■ **EXERCISE OBJECTIVE**
Write out, unaltered, each line from the top of the records below down to the line where "label on the" appears, that line included.

··· RECORDS FOR THE EXERCISE ···

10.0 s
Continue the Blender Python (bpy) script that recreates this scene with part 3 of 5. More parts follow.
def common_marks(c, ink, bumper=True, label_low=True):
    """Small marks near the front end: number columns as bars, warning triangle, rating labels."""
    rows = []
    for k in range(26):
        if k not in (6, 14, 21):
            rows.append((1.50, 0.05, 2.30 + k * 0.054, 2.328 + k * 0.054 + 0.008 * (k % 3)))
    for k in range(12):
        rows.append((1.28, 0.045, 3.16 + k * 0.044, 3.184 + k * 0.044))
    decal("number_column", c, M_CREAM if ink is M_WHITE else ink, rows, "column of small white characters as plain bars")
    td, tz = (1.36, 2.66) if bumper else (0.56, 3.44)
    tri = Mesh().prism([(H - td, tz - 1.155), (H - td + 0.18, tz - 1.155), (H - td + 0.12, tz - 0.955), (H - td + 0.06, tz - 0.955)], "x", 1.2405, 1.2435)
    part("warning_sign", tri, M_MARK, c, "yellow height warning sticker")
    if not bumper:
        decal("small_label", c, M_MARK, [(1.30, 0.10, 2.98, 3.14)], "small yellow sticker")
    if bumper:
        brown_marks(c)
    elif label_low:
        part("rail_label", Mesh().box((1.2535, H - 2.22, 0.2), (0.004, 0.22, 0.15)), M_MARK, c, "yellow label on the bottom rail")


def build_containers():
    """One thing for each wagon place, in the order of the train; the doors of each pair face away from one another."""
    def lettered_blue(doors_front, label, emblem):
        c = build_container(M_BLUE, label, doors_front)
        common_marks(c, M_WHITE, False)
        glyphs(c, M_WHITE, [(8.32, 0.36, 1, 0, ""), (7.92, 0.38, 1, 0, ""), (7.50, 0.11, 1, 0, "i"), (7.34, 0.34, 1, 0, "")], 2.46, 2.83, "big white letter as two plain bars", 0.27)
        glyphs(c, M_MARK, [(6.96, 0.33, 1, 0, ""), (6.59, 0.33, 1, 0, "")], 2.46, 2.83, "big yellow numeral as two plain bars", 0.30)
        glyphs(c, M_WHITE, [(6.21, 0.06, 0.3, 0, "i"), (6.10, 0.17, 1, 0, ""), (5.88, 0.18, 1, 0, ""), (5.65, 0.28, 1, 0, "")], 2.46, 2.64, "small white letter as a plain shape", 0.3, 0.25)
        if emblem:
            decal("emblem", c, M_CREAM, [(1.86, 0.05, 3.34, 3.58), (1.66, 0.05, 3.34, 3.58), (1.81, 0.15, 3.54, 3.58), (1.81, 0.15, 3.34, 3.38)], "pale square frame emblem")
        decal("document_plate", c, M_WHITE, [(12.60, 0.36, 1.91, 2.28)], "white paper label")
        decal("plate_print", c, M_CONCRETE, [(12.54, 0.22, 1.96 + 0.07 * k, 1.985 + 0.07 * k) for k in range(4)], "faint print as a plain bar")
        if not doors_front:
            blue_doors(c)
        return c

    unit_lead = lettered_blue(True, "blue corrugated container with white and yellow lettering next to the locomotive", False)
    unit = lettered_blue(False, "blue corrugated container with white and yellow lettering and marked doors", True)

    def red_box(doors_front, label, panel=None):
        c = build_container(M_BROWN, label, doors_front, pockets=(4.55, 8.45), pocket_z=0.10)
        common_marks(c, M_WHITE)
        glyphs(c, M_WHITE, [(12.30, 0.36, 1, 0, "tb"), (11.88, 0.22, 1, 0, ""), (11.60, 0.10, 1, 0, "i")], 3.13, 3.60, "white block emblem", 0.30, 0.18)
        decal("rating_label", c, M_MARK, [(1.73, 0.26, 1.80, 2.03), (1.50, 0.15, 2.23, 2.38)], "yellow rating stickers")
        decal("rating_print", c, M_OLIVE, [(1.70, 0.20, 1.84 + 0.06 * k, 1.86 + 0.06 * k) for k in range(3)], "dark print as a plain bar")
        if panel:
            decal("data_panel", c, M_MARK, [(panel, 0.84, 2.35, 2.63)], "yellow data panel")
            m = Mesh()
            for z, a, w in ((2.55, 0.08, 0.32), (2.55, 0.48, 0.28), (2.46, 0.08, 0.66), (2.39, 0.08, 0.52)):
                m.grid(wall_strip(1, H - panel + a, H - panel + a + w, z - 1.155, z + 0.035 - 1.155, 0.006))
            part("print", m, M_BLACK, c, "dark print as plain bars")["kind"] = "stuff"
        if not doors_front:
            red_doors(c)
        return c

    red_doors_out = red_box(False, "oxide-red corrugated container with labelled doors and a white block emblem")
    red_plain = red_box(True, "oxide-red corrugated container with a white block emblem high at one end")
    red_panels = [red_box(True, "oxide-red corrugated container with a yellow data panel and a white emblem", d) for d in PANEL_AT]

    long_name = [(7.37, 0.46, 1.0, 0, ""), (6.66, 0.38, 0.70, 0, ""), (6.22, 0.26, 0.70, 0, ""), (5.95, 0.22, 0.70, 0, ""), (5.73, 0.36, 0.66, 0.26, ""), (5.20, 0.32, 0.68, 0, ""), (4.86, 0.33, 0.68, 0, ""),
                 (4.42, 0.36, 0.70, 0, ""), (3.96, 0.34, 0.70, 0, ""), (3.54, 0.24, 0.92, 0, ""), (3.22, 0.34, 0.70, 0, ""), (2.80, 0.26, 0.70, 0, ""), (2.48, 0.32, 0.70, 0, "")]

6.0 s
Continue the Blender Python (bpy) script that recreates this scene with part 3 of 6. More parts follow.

···

■ **ANSWER TO THE PROBLEM**
10.0 s
Continue the Blender Python (bpy) script that recreates this scene with part 3 of 5. More parts follow.
def common_marks(c, ink, bumper=True, label_low=True):
    """Small marks near the front end: number columns as bars, warning triangle, rating labels."""
    rows = []
    for k in range(26):
        if k not in (6, 14, 21):
            rows.append((1.50, 0.05, 2.30 + k * 0.054, 2.328 + k * 0.054 + 0.008 * (k % 3)))
    for k in range(12):
        rows.append((1.28, 0.045, 3.16 + k * 0.044, 3.184 + k * 0.044))
    decal("number_column", c, M_CREAM if ink is M_WHITE else ink, rows, "column of small white characters as plain bars")
    td, tz = (1.36, 2.66) if bumper else (0.56, 3.44)
    tri = Mesh().prism([(H - td, tz - 1.155), (H - td + 0.18, tz - 1.155), (H - td + 0.12, tz - 0.955), (H - td + 0.06, tz - 0.955)], "x", 1.2405, 1.2435)
    part("warning_sign", tri, M_MARK, c, "yellow height warning sticker")
    if not bumper:
        decal("small_label", c, M_MARK, [(1.30, 0.10, 2.98, 3.14)], "small yellow sticker")
    if bumper:
        brown_marks(c)
    elif label_low:
        part("rail_label", Mesh().box((1.2535, H - 2.22, 0.2), (0.004, 0.22, 0.15)), M_MARK, c, "yellow label on the bottom rail")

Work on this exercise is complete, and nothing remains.